The most commonly used control pattern throughout the world is the ISO controls. In the ISO control pattern, the left hand joystick controls Swing (left & right) and the Stick Boom (away & close), and the right hand joystick controls the Main Boom (up & down) and Bucket motions (close & dump). This control pattern is standardised in ISO 10968 and SAE J1177.

- Left hand left = Swing left.
- Left hand right = Swing right.
- Left hand forward = Stick Boom (Dipper) away.
- Left hand back = Stick Boom (Dipper) close.
- Right hand left = Bucket curl in (closed)
- Right hand right = Bucket curl out (dump)
- Right hand forward = Main Boom down.
- Right hand back = Main Boom up.

==SAE controls==
Beside ISO, the SAE controls is one of the most common control patterns in the United States. It differs from the ISO control pattern only in that SAE controls exchange the hands that control the boom and the stick. This control pattern is standardized in J1814 .

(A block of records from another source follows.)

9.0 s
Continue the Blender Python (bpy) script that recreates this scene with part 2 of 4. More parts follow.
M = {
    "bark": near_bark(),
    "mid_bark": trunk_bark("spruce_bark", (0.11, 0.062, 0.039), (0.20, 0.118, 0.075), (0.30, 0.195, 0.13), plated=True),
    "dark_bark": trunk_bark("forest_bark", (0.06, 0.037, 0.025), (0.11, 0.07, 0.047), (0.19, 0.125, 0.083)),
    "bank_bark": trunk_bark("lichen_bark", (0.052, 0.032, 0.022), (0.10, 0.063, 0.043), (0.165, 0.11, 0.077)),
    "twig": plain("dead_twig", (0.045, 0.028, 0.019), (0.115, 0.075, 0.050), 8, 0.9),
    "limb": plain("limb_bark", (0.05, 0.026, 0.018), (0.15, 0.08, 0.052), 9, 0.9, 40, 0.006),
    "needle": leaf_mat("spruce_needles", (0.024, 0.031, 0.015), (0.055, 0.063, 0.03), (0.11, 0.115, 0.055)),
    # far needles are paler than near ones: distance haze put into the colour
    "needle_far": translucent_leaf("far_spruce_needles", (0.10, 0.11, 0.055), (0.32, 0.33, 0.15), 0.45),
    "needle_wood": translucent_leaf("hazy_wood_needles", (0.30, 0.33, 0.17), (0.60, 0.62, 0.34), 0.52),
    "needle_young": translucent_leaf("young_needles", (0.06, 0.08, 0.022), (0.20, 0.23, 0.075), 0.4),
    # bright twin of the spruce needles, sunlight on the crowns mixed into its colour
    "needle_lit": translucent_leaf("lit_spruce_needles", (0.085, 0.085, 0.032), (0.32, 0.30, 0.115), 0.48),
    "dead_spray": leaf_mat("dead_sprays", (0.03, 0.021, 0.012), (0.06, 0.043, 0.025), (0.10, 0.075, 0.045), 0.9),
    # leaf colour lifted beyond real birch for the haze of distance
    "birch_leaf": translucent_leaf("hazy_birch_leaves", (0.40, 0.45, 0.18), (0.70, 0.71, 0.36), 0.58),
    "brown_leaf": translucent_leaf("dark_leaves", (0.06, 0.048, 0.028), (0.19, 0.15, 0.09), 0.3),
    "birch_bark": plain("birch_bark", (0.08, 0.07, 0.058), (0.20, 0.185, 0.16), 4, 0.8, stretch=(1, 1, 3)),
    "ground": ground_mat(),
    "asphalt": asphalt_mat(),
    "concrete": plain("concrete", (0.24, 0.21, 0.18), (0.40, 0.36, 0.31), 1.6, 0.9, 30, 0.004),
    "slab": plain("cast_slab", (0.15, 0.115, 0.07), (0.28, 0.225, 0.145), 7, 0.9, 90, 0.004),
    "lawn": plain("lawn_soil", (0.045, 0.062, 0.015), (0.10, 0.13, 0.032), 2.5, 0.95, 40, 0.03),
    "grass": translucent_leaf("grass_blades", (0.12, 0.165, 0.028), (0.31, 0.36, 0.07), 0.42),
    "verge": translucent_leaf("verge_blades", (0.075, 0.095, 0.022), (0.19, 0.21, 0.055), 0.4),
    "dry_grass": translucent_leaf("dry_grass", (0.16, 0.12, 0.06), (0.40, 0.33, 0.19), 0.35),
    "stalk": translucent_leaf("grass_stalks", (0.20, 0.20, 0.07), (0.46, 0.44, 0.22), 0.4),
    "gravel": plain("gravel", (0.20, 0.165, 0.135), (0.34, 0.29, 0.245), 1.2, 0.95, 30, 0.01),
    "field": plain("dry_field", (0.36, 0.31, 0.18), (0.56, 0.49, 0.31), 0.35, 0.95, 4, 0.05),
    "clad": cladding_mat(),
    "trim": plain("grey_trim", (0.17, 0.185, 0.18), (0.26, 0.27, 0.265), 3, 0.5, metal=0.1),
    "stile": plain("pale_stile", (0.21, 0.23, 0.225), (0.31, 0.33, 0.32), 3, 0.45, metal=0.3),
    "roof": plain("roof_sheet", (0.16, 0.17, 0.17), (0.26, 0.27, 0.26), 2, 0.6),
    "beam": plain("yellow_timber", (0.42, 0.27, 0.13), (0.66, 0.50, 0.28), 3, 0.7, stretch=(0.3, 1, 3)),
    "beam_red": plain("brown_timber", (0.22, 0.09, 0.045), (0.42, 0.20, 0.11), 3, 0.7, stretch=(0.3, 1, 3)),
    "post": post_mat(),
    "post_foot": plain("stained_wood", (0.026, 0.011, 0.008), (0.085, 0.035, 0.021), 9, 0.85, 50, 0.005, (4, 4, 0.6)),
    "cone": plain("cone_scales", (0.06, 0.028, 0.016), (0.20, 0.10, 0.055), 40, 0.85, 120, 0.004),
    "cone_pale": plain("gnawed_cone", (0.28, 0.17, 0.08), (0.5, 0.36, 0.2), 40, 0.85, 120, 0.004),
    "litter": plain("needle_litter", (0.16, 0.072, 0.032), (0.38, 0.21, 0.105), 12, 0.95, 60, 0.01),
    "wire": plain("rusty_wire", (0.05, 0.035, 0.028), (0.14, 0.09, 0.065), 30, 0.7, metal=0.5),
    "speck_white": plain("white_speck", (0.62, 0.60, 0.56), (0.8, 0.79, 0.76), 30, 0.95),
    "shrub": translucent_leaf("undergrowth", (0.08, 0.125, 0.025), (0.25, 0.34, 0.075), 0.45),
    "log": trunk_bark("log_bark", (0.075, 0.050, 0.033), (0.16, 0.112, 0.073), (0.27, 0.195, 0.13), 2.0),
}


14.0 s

In the SAE control pattern, the left hand joystick controls Swing (left & right) and the Main Boom (up &down), and the right hand joystick controls the Stick Boom(away & close) and Bucket motions (close & dump).

- Left hand left = Swing left.
- Left hand right = Swing right.
- Left hand forward = Main Boom down.
- Left hand back = Main Boom up.
- Right hand left = Bucket curl in (closed)
- Right hand right = Bucket curl out (dump)
- Right hand forward = Stick Boom (Dipper) away.
- Right hand back = Stick Boom (Dipper) close.

Some excavators have the possibility to change the operating mode from SAE to ISO and from ISO to SAE.